§ Written exercise
Find the word "objects" in the listing; pull out each line holding it.

##### Given material #####

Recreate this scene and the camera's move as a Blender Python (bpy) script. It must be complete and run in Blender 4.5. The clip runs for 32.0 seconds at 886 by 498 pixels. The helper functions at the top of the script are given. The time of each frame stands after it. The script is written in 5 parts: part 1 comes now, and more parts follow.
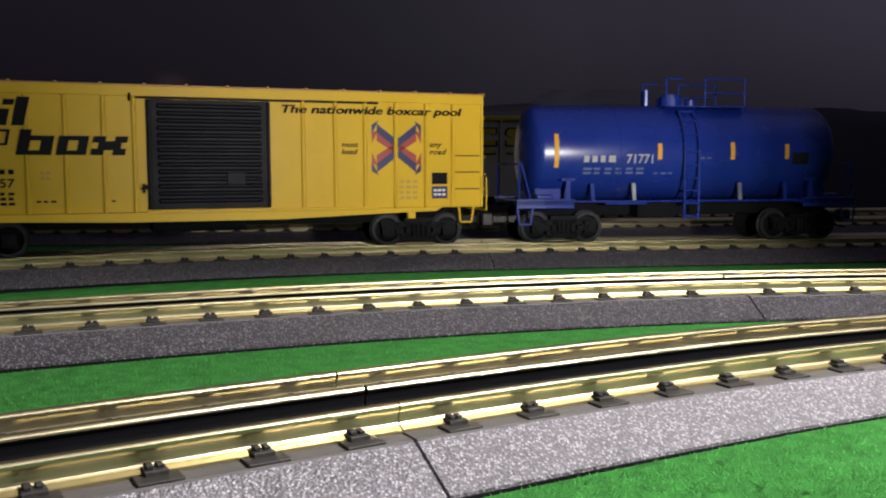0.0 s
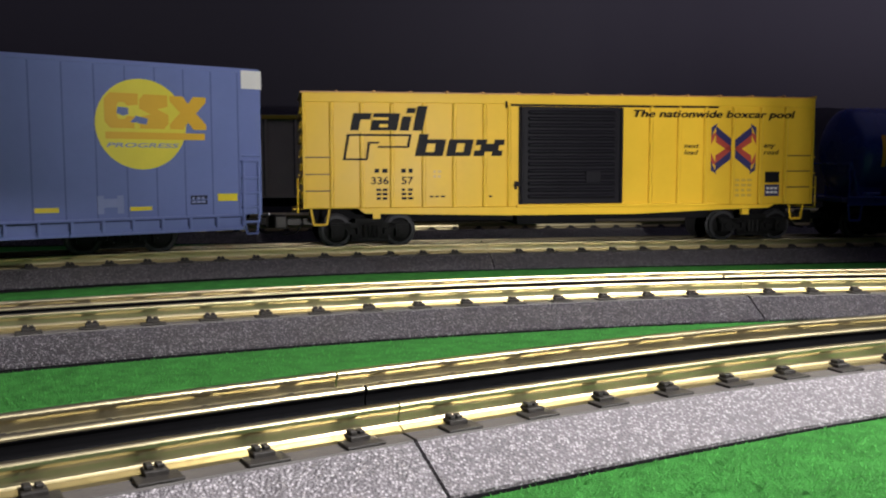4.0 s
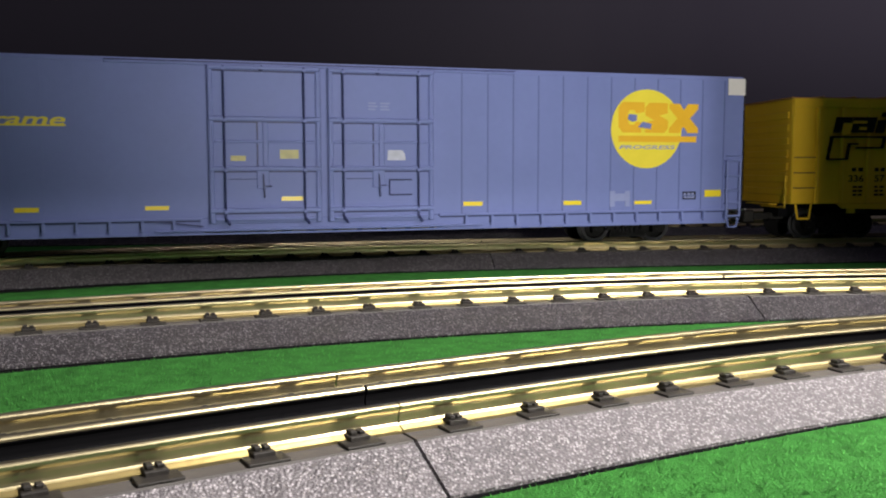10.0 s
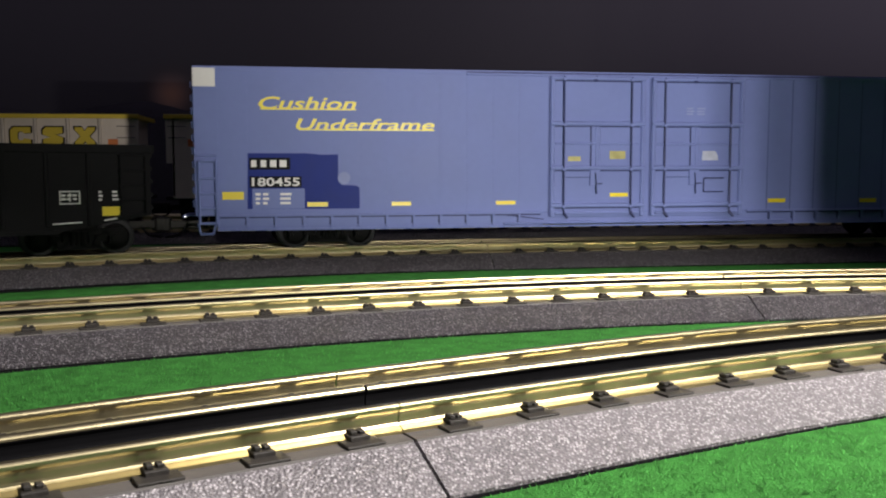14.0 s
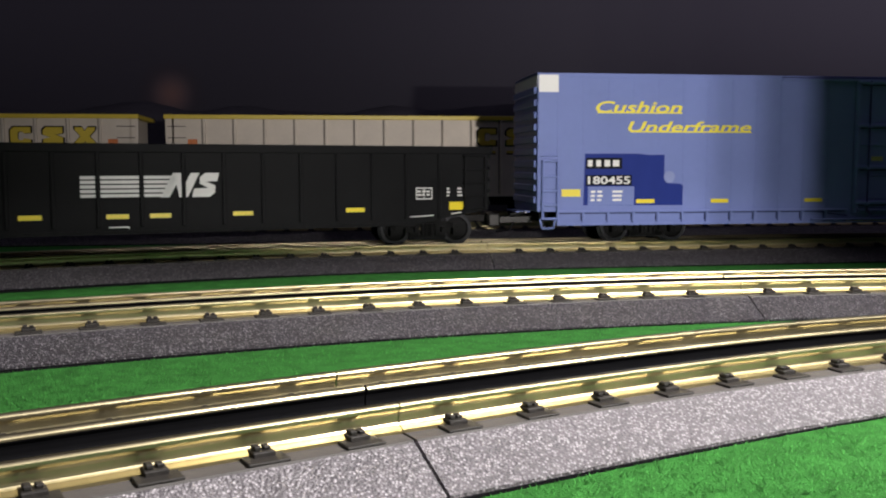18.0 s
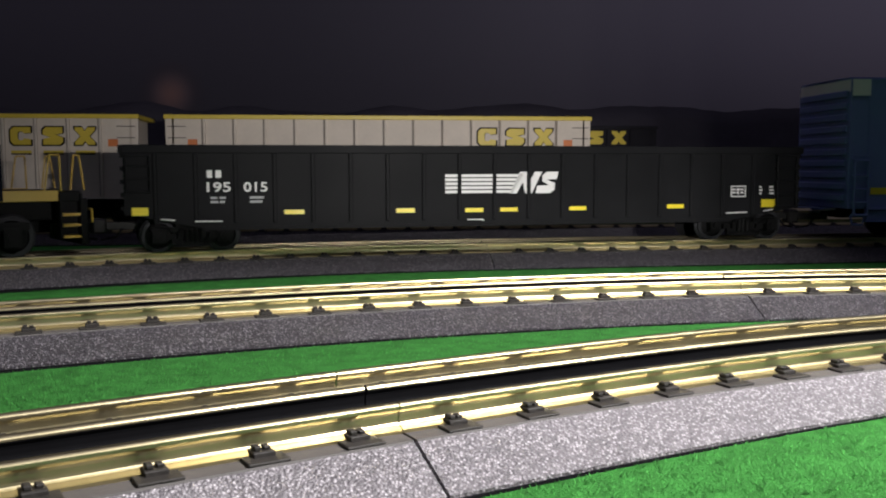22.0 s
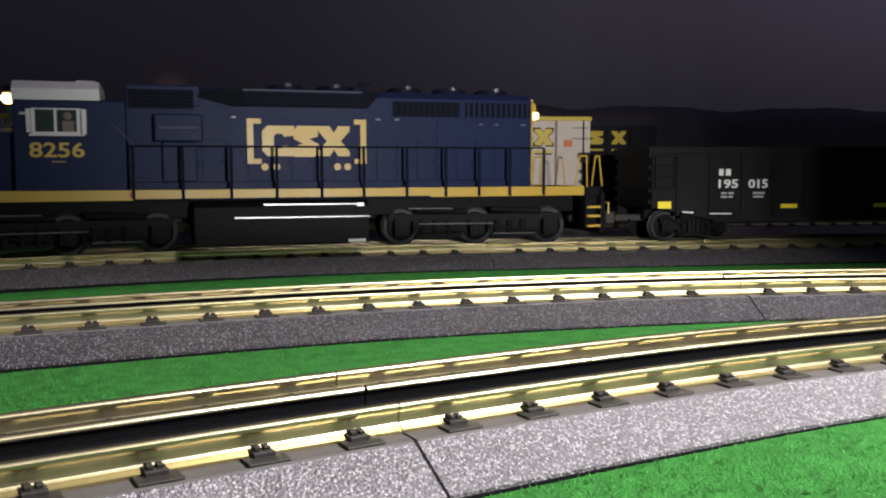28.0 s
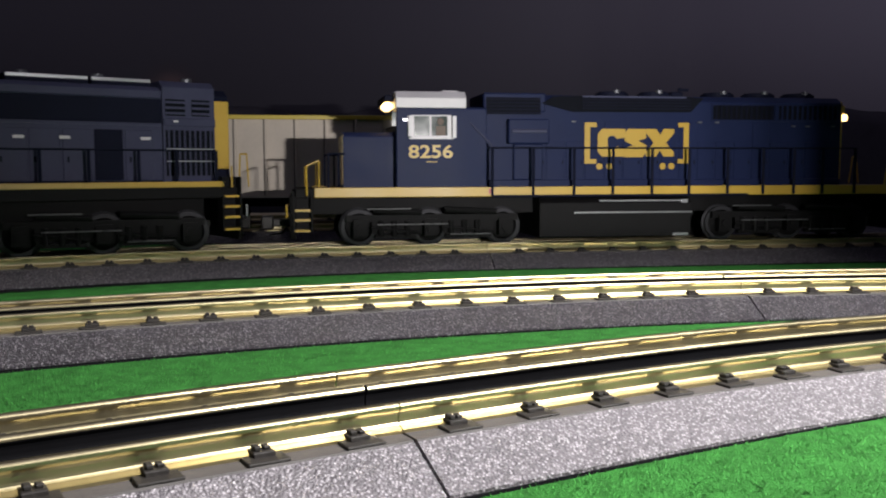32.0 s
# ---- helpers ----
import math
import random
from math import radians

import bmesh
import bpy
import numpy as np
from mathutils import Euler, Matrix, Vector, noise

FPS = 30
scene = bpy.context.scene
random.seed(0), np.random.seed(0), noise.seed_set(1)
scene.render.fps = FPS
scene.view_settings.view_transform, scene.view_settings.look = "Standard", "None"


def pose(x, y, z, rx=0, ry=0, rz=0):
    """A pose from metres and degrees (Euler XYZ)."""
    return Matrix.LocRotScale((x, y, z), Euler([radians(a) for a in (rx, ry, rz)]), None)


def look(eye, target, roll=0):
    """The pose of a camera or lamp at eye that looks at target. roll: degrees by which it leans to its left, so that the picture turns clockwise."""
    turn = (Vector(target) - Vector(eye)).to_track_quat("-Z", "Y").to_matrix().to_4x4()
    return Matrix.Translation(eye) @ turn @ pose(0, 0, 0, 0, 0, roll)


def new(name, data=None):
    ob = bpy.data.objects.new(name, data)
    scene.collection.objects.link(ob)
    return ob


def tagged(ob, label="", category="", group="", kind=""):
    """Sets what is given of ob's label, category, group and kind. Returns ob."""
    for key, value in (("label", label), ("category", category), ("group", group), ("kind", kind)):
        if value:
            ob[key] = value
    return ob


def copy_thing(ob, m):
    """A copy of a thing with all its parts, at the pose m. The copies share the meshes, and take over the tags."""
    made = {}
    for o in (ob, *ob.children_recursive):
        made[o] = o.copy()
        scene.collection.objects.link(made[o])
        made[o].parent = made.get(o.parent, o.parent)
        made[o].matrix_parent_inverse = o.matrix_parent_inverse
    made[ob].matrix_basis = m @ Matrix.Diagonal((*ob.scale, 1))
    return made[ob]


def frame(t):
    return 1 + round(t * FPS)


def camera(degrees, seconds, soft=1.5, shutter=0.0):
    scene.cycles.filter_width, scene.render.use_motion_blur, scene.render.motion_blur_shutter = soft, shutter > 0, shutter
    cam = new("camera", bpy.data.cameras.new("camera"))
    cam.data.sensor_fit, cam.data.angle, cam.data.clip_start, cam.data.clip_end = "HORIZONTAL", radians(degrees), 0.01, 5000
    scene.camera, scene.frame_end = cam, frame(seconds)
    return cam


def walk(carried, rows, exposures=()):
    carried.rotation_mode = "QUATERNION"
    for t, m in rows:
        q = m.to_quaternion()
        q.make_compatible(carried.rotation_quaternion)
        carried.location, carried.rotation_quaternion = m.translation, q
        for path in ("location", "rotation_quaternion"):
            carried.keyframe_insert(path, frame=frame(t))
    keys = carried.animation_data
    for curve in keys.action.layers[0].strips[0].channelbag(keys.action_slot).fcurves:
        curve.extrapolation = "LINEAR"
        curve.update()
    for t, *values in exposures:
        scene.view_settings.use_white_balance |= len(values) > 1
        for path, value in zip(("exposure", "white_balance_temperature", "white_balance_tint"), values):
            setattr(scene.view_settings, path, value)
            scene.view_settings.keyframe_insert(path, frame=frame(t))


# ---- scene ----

#####

§ The response
    ob = bpy.data.objects.new(name, data)
    scene.collection.objects.link(ob)
        scene.collection.objects.link(made[o])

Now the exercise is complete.